Reflections on a Dinner Party

English murder mysteries are my source of mental relaxation: all the better if they are set before WWII when the imaginary elegance of the English countryside was still a believable fantasy.  Obviously one needs a corpse to get the story started, but the recently deceased becomes nearly irrelevant as the clues and suspects accumulate.  Every good mystery needs at least one dinner party during which conversation reveals important hints about those sitting around the table.  What about your own dinner parties?  Are there still such things?  What do they reveal about you?  I wondered about that when six of us gathered for one last night.  What might we learn from listening in?

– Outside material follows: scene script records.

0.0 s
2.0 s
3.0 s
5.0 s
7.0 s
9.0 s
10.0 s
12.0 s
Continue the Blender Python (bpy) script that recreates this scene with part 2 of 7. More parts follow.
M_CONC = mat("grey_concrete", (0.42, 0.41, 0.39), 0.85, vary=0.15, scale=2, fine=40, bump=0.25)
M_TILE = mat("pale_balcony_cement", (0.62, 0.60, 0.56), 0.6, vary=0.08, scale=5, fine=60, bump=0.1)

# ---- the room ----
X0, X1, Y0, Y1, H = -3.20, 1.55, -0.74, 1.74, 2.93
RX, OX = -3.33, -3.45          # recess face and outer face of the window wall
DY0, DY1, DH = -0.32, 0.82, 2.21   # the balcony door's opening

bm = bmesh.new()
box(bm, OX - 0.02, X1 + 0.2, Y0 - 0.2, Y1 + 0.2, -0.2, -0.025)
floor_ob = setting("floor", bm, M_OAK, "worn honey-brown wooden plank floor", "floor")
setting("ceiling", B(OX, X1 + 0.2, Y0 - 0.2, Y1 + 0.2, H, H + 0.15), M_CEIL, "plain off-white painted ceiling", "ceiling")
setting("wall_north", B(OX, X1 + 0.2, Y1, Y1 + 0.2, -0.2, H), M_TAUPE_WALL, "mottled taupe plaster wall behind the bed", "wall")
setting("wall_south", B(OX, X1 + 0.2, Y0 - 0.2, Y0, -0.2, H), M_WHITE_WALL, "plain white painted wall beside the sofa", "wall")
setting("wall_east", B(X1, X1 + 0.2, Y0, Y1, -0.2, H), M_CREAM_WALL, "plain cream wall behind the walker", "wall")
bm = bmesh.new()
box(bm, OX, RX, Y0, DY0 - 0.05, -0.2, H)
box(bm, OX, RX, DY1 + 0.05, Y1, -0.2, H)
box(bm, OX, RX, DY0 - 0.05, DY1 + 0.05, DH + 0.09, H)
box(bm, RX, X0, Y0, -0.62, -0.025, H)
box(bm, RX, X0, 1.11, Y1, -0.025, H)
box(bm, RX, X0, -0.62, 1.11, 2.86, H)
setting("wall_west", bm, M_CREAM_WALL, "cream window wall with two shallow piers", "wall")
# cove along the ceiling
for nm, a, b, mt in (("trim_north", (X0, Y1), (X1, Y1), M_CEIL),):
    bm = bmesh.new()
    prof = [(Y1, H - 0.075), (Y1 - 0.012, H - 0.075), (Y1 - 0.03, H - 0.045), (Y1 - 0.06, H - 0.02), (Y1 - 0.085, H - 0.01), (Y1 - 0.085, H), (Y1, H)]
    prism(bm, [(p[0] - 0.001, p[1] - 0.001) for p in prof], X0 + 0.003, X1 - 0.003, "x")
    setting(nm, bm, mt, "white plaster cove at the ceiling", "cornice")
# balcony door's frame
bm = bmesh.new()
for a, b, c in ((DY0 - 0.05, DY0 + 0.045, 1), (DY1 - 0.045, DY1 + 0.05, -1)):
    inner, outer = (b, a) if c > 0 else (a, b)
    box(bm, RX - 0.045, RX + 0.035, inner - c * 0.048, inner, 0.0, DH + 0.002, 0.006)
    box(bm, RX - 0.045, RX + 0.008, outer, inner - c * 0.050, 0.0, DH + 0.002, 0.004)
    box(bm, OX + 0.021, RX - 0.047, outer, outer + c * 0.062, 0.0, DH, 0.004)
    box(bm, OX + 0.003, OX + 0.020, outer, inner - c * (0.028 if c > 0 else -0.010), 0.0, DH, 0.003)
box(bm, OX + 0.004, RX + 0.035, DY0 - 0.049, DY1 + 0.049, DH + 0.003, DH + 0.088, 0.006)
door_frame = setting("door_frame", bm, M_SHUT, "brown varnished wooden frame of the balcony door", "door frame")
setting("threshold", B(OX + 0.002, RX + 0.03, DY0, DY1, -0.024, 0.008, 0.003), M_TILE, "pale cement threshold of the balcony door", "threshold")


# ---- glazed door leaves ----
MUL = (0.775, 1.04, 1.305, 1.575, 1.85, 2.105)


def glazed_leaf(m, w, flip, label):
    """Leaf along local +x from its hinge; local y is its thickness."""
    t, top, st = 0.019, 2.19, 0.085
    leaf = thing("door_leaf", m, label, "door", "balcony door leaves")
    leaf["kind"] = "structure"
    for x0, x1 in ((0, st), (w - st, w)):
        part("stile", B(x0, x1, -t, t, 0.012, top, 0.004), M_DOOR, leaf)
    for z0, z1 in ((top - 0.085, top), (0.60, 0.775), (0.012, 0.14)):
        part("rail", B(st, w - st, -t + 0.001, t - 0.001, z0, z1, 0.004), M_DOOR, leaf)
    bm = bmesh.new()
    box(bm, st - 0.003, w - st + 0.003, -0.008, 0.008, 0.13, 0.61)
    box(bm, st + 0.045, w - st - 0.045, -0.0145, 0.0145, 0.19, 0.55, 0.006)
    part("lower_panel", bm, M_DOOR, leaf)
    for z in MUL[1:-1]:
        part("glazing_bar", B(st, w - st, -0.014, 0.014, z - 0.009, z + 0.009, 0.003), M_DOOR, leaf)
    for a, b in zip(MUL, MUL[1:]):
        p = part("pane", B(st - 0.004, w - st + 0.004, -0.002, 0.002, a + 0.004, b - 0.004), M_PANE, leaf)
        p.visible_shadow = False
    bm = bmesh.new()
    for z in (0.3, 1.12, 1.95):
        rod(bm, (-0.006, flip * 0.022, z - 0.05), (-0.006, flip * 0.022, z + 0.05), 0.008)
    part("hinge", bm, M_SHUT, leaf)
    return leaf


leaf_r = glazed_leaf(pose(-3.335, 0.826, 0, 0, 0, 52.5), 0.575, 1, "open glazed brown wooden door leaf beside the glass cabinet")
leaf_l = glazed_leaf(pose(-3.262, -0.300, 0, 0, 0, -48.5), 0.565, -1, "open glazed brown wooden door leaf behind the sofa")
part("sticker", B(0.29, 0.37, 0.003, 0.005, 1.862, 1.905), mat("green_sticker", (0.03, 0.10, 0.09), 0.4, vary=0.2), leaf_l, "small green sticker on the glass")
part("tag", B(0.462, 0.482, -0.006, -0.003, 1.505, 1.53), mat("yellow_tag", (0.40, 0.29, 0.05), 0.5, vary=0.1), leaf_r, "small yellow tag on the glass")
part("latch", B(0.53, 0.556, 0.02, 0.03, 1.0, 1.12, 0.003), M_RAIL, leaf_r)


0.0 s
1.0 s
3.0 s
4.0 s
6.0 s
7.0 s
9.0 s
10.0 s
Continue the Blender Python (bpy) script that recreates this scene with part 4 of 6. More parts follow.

We were all in the vicinity of 70, some older, some younger.  We were all physically and intellectually active.  Not a doddering old fool in sight (according to us).  Professions always say something, but at our age profession can be a mixed bag.  Mathematician, Physician, Nurse, Theologian, Yogi, Artist, Nurse, Dance Professor, Public Policy Consultant, Musician, another Artist, Wilderness Guide, Cosmetics Executive, Pharmacologist, Teacher, First Responder,  good grief one more Artist, Writer, Cleric, and I may be missing a few.  It’s hard to know what to make of all that.  Maybe it’s that people and life are more complex than “what do you do?”  Whatever those occupations are, or were, we brought to them an abundance of experience from the different places we grew up and lived in before finding ourselves here in the same small city out in the intermountain West.  Add in our lives as spouses, parents and grandparents, and the soup gets pretty thick. 
A motley crew to be sure.  So, what came up as conversation around the table?  What did it reveal?  I made a list just for the fun of it: statistics, children, pharmacology, art, favorite t.v. serials, movies, books, politics, polygamy in Utah, nutrition, diet, exercise, federal budgets and appropriations, changing health care environments, suicides, entertaining for a local charity, obscure card games known only in Indiana, EMS, Scotland, France, French language, continuing education, Chautauqua, civics, travel, Abba’s greatest hit, Alexa, Pink Martini, wines, wind storms, prickly pear salsa, posture, screen doors, and I think that covers most of it.  Oops, mustn’t forget organ recitals.  People our age have fascinating organ matters of interest .  Siri, by the way, thinks Abba is somebody’s father and you can’t talk her out of it.  No doubt she went to seminary.  Need to check that out, but I digress.

What does it reveal?  Without a corpse in the copse, or a detective knocking at the door, one is left with no suspect to ferret out, but still there must be something revealing in all of that.  It showed four hours can quickly pass with a feeling that conversation had not yet been exhausted.  It demonstrated that being interested in what the other has to say makes what the other has to say more interesting.  A diversity of education and experience adds volumes to the list of potential subjects yet to be discussed.  Intellectual curiosity makes learning about things new and strange highly entertaining.  Modest portions of superbly prepared foods paired with excellent wines enhances conversation.  70 is just a starting point for getting the fullest possible enjoyment out of life.  Even numbers of guests means no one is left out of the loop.  Spouses will tolerate an old joke because they know the others haven’t heard it five-hundred times.  It revealed that one cannot be stuffed into a pigeon hole according to occupation, age, or status.  It goes against the tradition of most novelists, but we had a good time and everyone went home contented with the evening.  It happens.